My goal for 2013 is to fully experience life more. To see the things I've been missing. To not just pass through life but to suck the marrow from each experience.
I'm new at this, but I've begun trying.
For my birthday my two adult daughters sent my husband and me away for the weekend. Just a couple towns over at a motel, but it was wonderful. As part of our weekend away they'd also provided us with tickets to The Life of Pi, a movie I'd been wanting to watch. And this is where my experience began.
It started out as a normal night at the movies. We got snacks. We found our seats. We watched the previews. I was there to watch a movie. That's all.
But it became more. The movie was so beautiful visually. It was eye candy. Many scenes like something out of a fairy tale. As I was marvelling at the colors and effects that made it so magical, I remembered to see.
At first I was seeing the movie. The details. The texture. The flavor of the film. The movie was delicious.

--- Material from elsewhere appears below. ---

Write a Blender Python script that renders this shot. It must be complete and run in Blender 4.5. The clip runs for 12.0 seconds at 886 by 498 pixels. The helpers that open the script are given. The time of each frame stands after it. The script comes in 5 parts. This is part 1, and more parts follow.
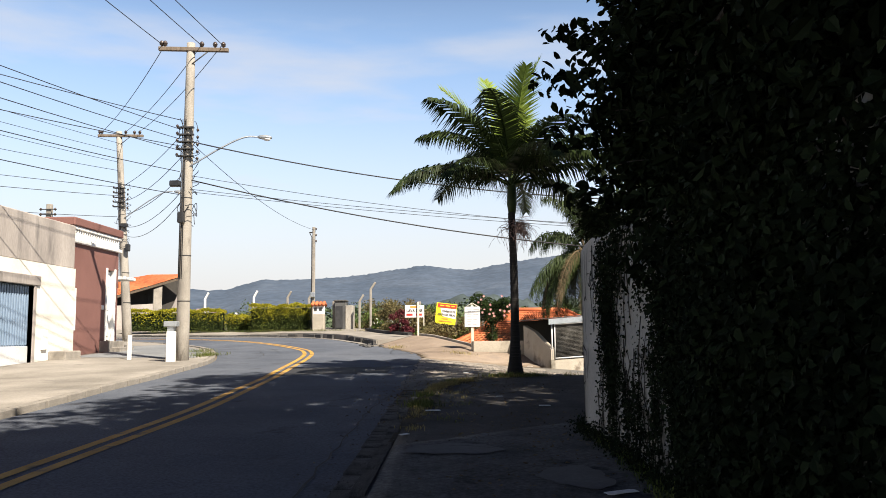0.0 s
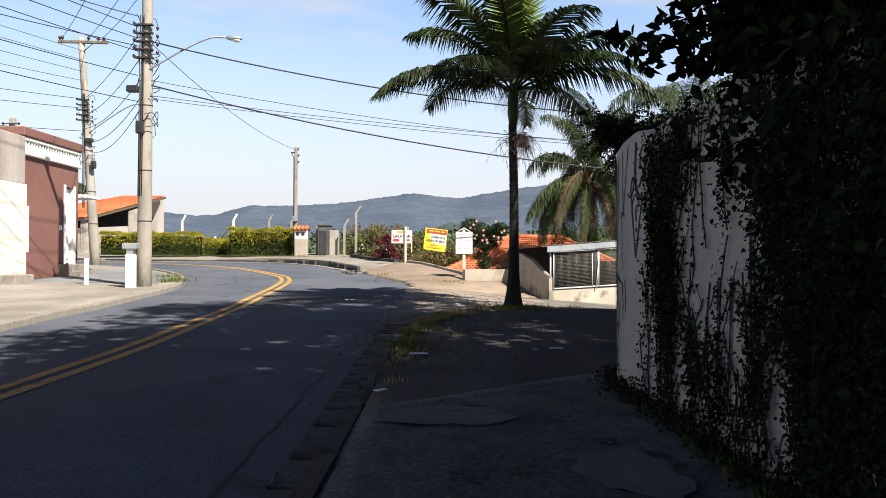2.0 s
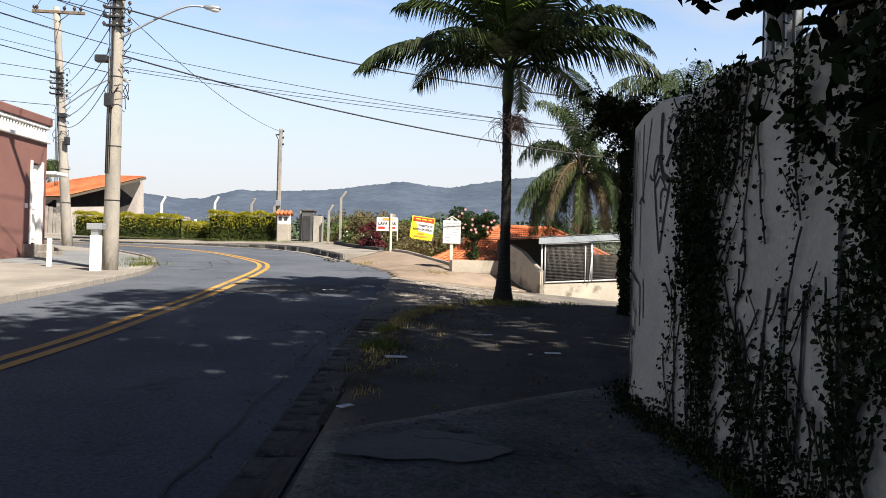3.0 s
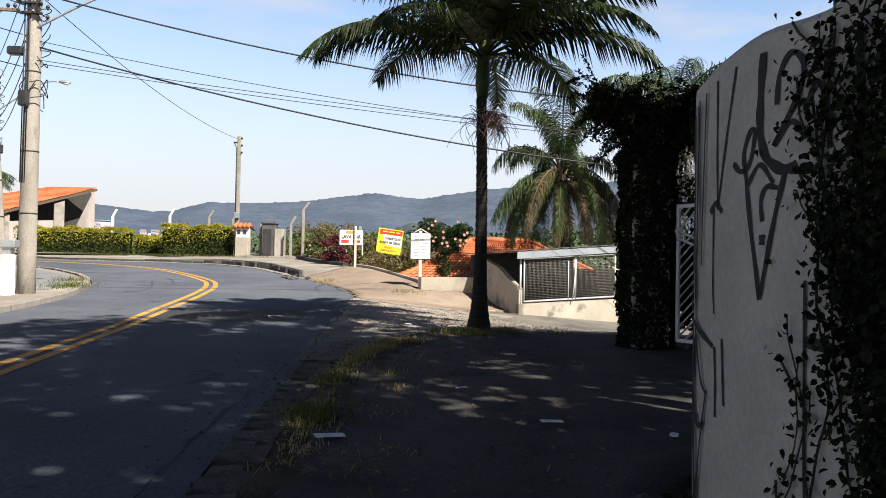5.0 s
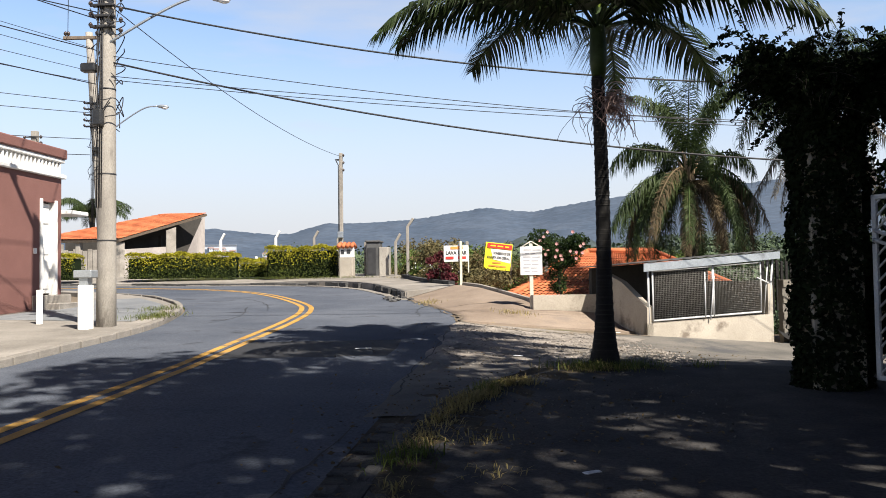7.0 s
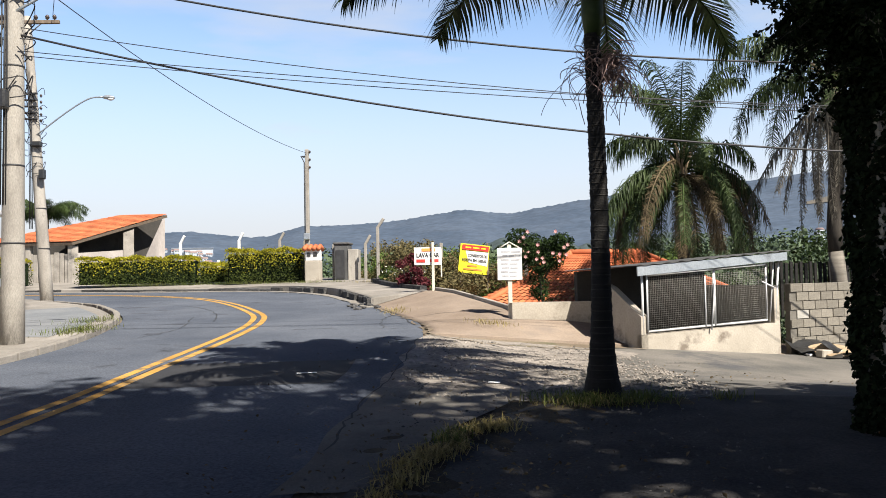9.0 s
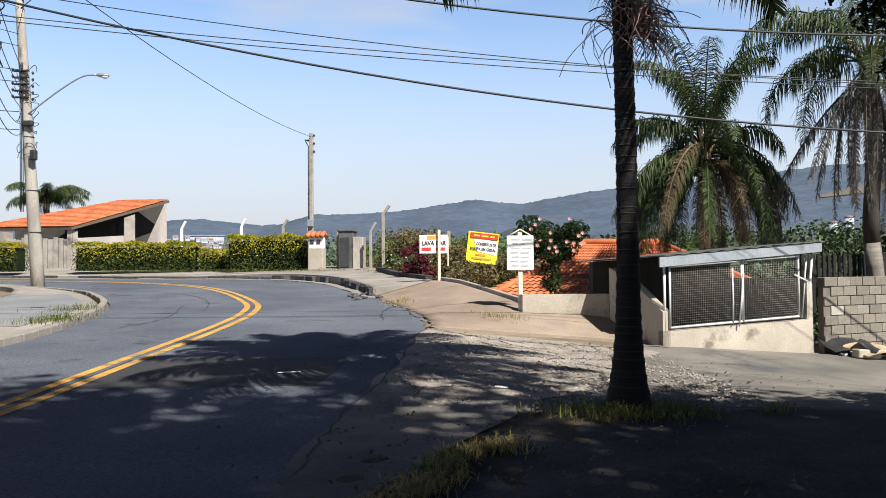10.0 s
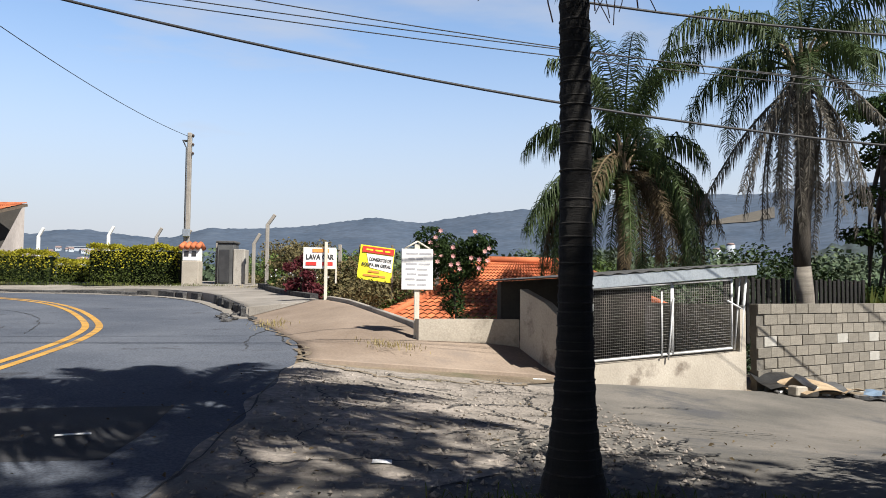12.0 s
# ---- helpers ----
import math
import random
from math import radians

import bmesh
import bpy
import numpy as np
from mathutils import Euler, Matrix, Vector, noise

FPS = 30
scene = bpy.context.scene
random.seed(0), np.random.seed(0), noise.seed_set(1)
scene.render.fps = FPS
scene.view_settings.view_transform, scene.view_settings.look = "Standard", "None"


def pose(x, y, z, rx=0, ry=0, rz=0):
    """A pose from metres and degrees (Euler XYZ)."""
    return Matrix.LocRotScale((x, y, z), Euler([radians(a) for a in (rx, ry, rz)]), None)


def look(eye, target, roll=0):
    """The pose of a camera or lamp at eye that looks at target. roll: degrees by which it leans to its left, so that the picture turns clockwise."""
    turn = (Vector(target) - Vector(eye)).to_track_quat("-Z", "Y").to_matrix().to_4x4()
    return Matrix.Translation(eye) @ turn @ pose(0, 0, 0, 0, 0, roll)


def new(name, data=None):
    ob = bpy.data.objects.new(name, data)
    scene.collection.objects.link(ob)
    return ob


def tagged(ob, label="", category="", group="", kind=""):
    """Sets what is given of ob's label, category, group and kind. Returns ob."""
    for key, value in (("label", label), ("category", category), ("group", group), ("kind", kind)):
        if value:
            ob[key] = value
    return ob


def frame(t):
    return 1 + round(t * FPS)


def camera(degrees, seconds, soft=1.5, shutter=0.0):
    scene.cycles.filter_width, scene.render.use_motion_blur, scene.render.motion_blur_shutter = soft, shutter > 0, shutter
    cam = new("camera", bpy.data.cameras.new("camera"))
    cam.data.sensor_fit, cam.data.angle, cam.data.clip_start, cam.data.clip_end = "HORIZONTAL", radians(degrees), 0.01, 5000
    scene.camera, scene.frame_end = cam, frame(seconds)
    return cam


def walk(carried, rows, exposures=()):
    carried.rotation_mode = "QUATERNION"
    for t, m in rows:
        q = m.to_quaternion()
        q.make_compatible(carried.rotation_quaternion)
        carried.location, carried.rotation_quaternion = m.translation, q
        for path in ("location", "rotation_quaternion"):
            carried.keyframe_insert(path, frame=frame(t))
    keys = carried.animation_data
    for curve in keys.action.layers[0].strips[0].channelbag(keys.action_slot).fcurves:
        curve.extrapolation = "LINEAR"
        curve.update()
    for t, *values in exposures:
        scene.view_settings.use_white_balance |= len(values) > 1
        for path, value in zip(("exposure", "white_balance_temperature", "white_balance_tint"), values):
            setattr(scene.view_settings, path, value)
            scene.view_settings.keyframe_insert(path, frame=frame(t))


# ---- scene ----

But then I was seeing the moment. With more senses than just my eyes. I was seeing it with my heart. My arm was laced through my husband's arm. I noticed the feeling of his skin on mine as I rested my hand on his forearm, the tingle I still get when we touch. I felt the shape of the muscle as he turned his hand. And the outside of my arm was resting against his stomach. I noticed each slow breath. In and out in such a mundane way. Something that happens over and over. But in this moment I noticed the power of what that meant. That meant my husband was healthy. He was filled with the breath of life. He was at peace, as shown by the slow tempo of his relaxed breathing. I felt the heat of his body warming mine through the simple touch of our arms. I knew he was happy to be there with me. We were together in a very real way. We were sharing a moment and I was seeing that moment.
You might think noticing these things distracted me from the movie, but it didn't. It enhanced it. It was like turning up the brightness. The colors were stronger. The glory was more intense. The fairy tale nature of the moment with my husband slipped into the fairy tale of the movie. The peace and joy of the moment brought contentment. Which fit with the nature of the main character as he told his story. He radiated peace. He was happy in his life. He was content. And so was I.